Genesis 40:20-22 (VOICE)
One little detail: many versions say that the baker was hung from a tree. That’s not really what was said; what was actually said is that he would be impaled on a tree. Hanging was not a typical manner of execution in this era, but beheading was. And, often the headless corpse was impaled on a stake (or a tree) as a warning to others.
Now, as an interesting aside: Egyptian hieroglyphs prove out many of the details of this story.
For instance, the idea of the baskets on top of the baker’s head; this was exactly the way males carried items in Egypt; they balanced them on their heads. The stacked baskets of bread on the baker’s head were simply a normal means of conveying the bread from the ovens to the palace, which the baker would have done several times a day. We’ve all seen this sort of thing on TV Travel shows.
But, here’s the thing: you would NEVER see an Egyptian woman put a load on her head; rather, Egyptian women toted things on their shoulders and back. And, this was exactly the opposite from the customary way the Oriental cultures toted loads.
So, this little insight is just one of many proofs of the authenticity of the Biblical narrative of Joseph’s, and eventually Israel’s, time in Egypt.
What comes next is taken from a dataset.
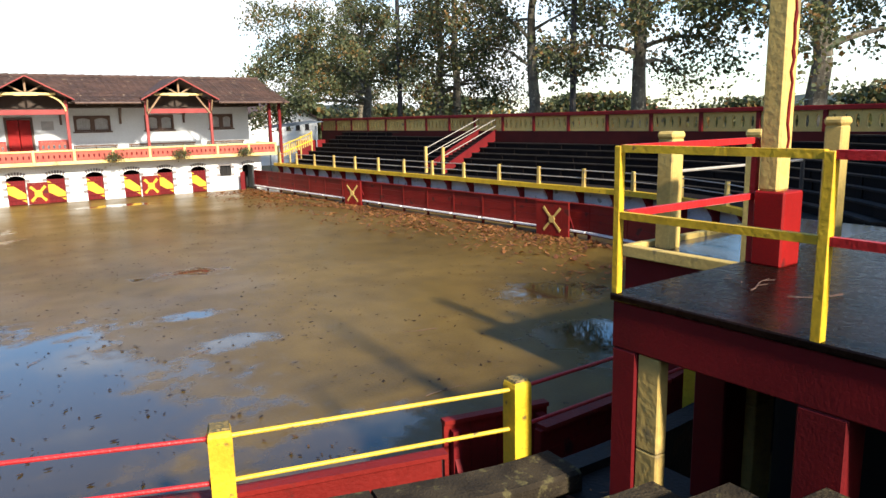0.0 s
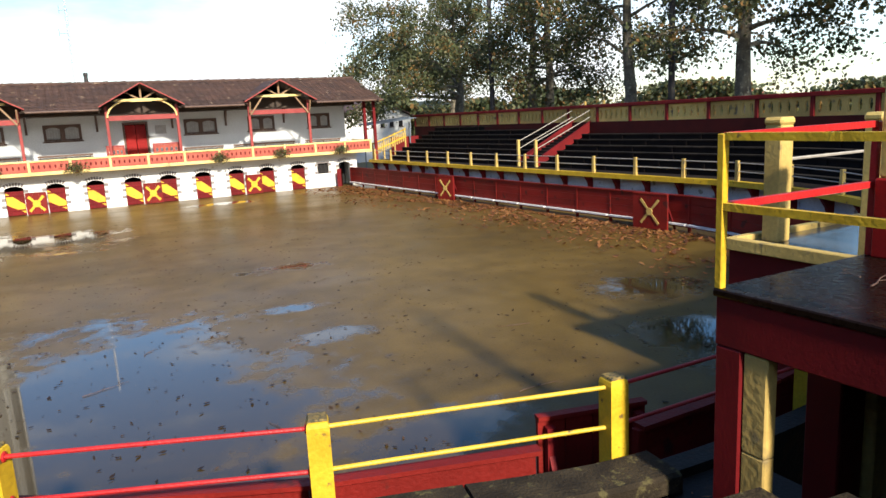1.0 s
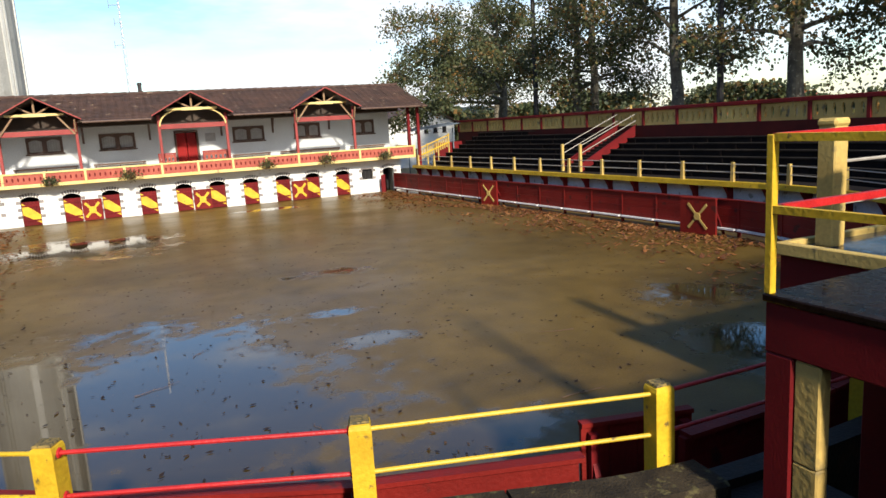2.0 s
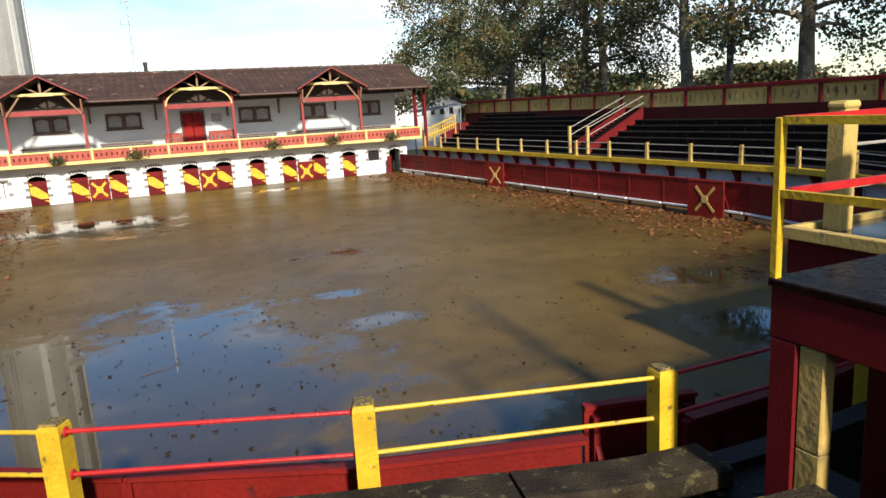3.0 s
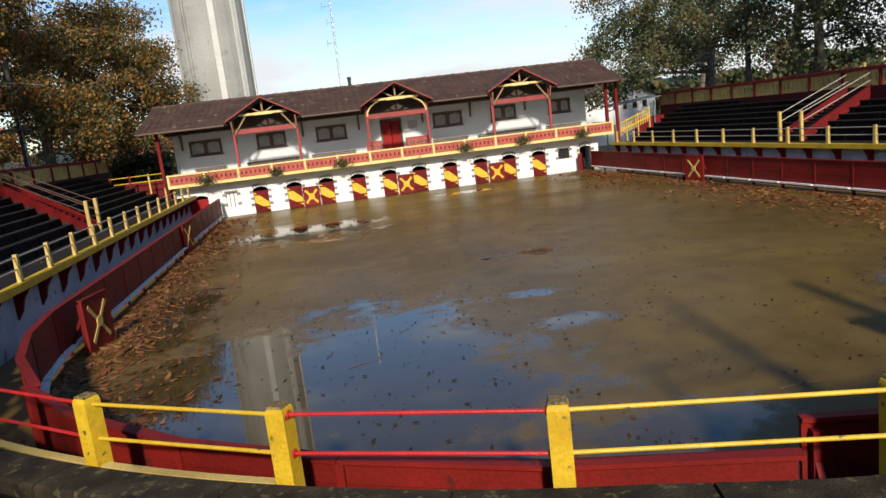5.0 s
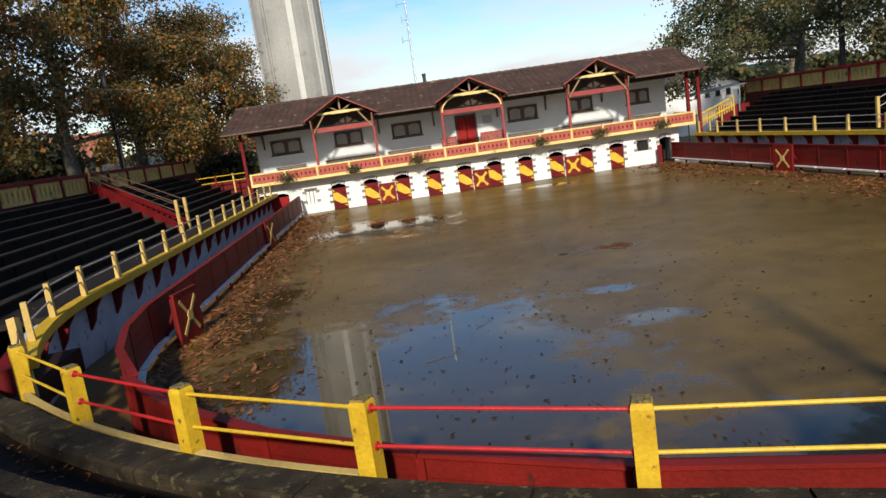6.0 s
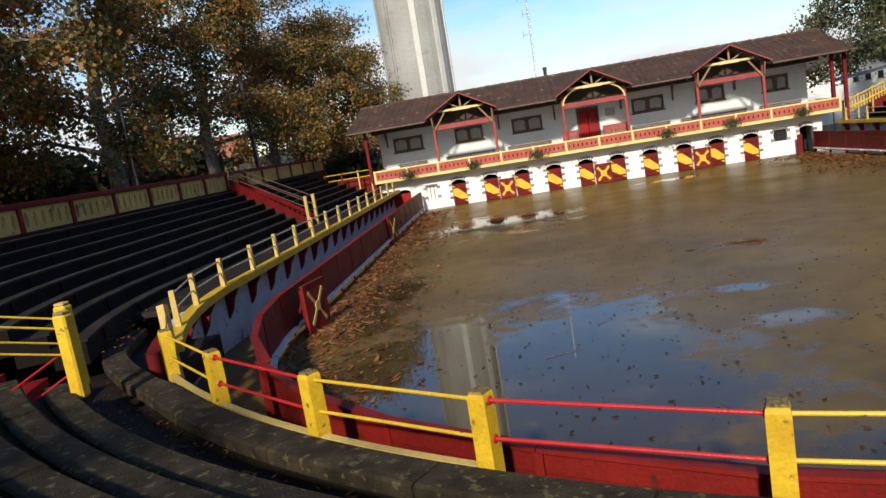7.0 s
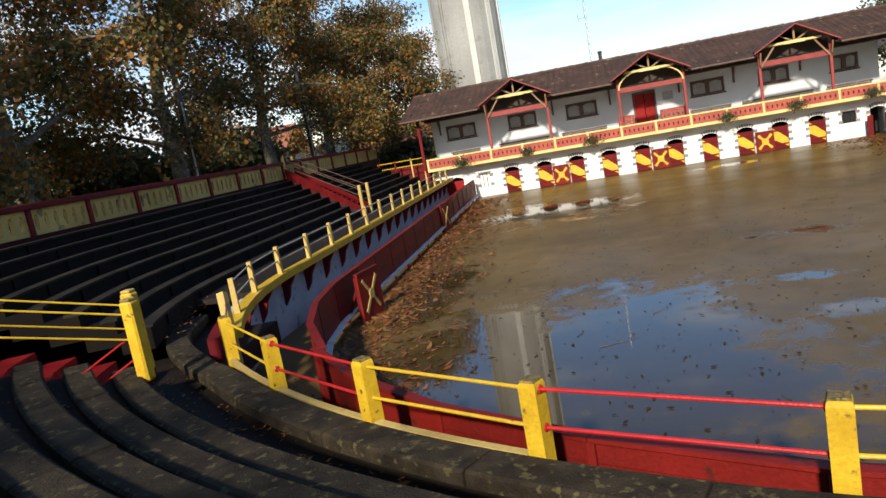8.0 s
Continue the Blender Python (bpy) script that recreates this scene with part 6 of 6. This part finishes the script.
def hills():
    bm = bm_new()
    n = 80
    rows = []
    for k, (r, lift) in enumerate(((330, 0.0), (520, 1.0), (700, 0.55), (760, 0.0))):
        row = []
        for i in range(n + 1):
            a = radians(-40 + 220 * i / n)
            h = lift * (10 + 5 * math.sin(i * 0.37) + 4 * math.sin(i * 0.83 + 1) + 2 * math.sin(i * 2.1))
            row.append(bm.verts.new((CX + r * math.cos(a), CY + r * math.sin(a), -0.3 + max(0, h))))
        rows.append(row)
    for a, b in zip(rows, rows[1:]):
        for i in range(n):
            bm.faces.new((a[i], a[i + 1], b[i + 1], b[i]))
    tagged(part("hills", fixed(bm), HILL), "low wooded hills on the horizon", "hills", kind="structure")


hills()


# ---- what lies on the ground ----
def litter(name, label_, spots, material, size, flat=0.35):
    vs, fs = [], []
    rng = random.Random(name)
    for x, y, z in spots:
        a = rng.uniform(0, math.tau)
        s = size * (0.35 + 1.3 * rng.random() ** 2)
        u = Vector((math.cos(a), math.sin(a), rng.uniform(-flat, flat))) * s
        v = Vector((-math.sin(a), math.cos(a), rng.uniform(-flat, flat))) * s * rng.uniform(0.3, 0.9)
        c = Vector((x, y, z + 0.012 + abs(u.z) * 0.5 + abs(v.z) * 0.5))
        k = len(vs)
        vs += [c - u, c + v * 0.8 - u * 0.1, c + u * 1.1 + Vector((0, 0, s * 0.2)), c - v * 0.8 - u * 0.1]
        fs.append((k, k + 1, k + 2, k + 3))
    me = bpy.data.meshes.new(name)
    me.from_pydata(vs, [], fs)
    me.materials.append(material)
    tagged(new(name, me), label_, "leaves", kind="stuff")


rng = random.Random(77)
spots = []
while len(spots) < 7500:
    y = rng.uniform(12, 48)
    d = abs(rng.gauss(0, 1.5)) + 0.2
    if rng.random() < 0.2:
        d = rng.uniform(0, 5)
    keep = noise.noise(Vector((d * 0.6, y * 0.35, 3))) > -0.25 or d < 0.8
    if keep:
        yy = max(y, 18.6)
        x = side_right(yy, 0)[0] - d if y > 18.5 else arc(360 - (18.5 - y) * 4.2, -d, False)[0]
        spots.append((x, y, 0))
litter("fallen_leaves", "drift of brown fallen leaves along the foot of the ring fence", spots, LITTER, 0.10)
spots = []
while len(spots) < 6500:
    y = rng.uniform(11.5, 47)
    d = abs(rng.gauss(0, 1.0)) + 0.15
    if rng.random() < 0.12:
        d = rng.uniform(0, 3.5)
    if y > 18.5:
        x = side_left(y, 0)[0] + d
        spots.append((x, y, 0))
    else:
        p = arc(180 + (18.5 - y) * 5.0, -d, False)
        spots.append((p[0], p[1], 0))
litter("fallen_leaves", "drift of red-brown fallen leaves along the foot of the ring fence", spots, LITTER, 0.10)
spots = []
while len(spots) < 6500:
    x, y = rng.uniform(-7, 19), rng.uniform(6.5, 47)
    if noise.noise(Vector((x * 0.3, y * 0.3, 9))) > -0.3:
        spots.append((x, y, 0))
litter("scattered_leaves", "dark wet leaves and twigs scattered over the mud", spots, DEBRIS, 0.042, 0.12)
spots = []
for i in range(900):
    a, off = rng.uniform(198, 268), rng.uniform(1.3, 2.3)
    p = arc(a, off)
    spots.append((p[0], p[1], 1.12))
for i in range(500):
    k = rng.randrange(0, 6)
    p = arc(rng.uniform(216, 264), NEAR_FIRST + NEAR_RUN * k + rng.uniform(0.42, 0.62))
    spots.append((p[0], p[1], NEAR_Z + NEAR_RISE * k - 0.125))
for i in range(500):
    y = rng.uniform(10, 46)
    p = side_left(y, rng.uniform(2.2, 3.0)) if y > 18.5 else arc(180 + (18.5 - y) * 3, rng.uniform(2.2, 3.0), False)
    spots.append((p[0], p[1], 1.72))
litter("walkway_leaves", "brown leaves lying on the walkways and in the foot spaces", spots, LITTER, 0.04)
spots = [(rng.uniform(4.4, 8.5), rng.uniform(-1, 3.5), PZ) for i in range(60)]
litter("platform_leaves", "a few wet leaves on the dark platform deck", spots, DEBRIS, 0.05)


def twig(x, y, z, length, a, seed):
    r = random.Random(seed)
    bm = bm_new()
    p = Vector((x, y, z + 0.015))
    d = Vector((math.cos(a), math.sin(a), 0))
    for k in range(5):
        q = p + d * length / 5
        tube(bm, p, q, 0.008 * (1 - k * 0.15), 0.008 * (0.85 - k * 0.15), sides=5)
        if k in (1, 3):
            e = Matrix.Rotation(r.choice((-0.7, 0.7)), 3, "Z") @ d
            tube(bm, q, q + e * length * 0.22, 0.004, 0.002, sides=4)
        d = Matrix.Rotation(r.uniform(-0.35, 0.35), 3, "Z") @ d
        p = q
    tagged(part("twig", fixed(bm), BROWN_WOOD), "thin bare twig lying flat", "twig", "fallen twigs")


for k, (x, y, z, L, a) in enumerate(((-0.3, 13.6, 0, 0.9, 0.3), (0.9, 15.4, 0, 0.5, 1.2), (8.6, 12.4, 0, 0.8, 2.8), (6.2, 9.3, 0, 0.9, 0.2), (2.4, 10.2, 0, 0.4, 2.0), (9.8, 10.6, 0, 0.7, 0.9), (5.0, 2.9, PZ, 0.5, 0.2), (5.4, 2.4, PZ, 0.45, 2.9), (5.2, 3.1, PZ, 0.3, 1.3), (3.6, 14.0, 0, 0.5, 0.5))):
    twig(x, y, z, L, a, k)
The last sentence of this chapter is a rather sad one, but so typical of mankind:
Sadly the chief cupbearer did not remember Joseph at this time; instead, he forgot all about him.
Genesis 40:23 (VOICE)
Joseph, having shown kindness to the cupbearer, had requested that the cupbearer might do the same for him after being restored to his position. But, we are told that now that everything was back to normal for the cupbearer, he forgot about poor Joseph, and left him languishing away for a crime he had not committed.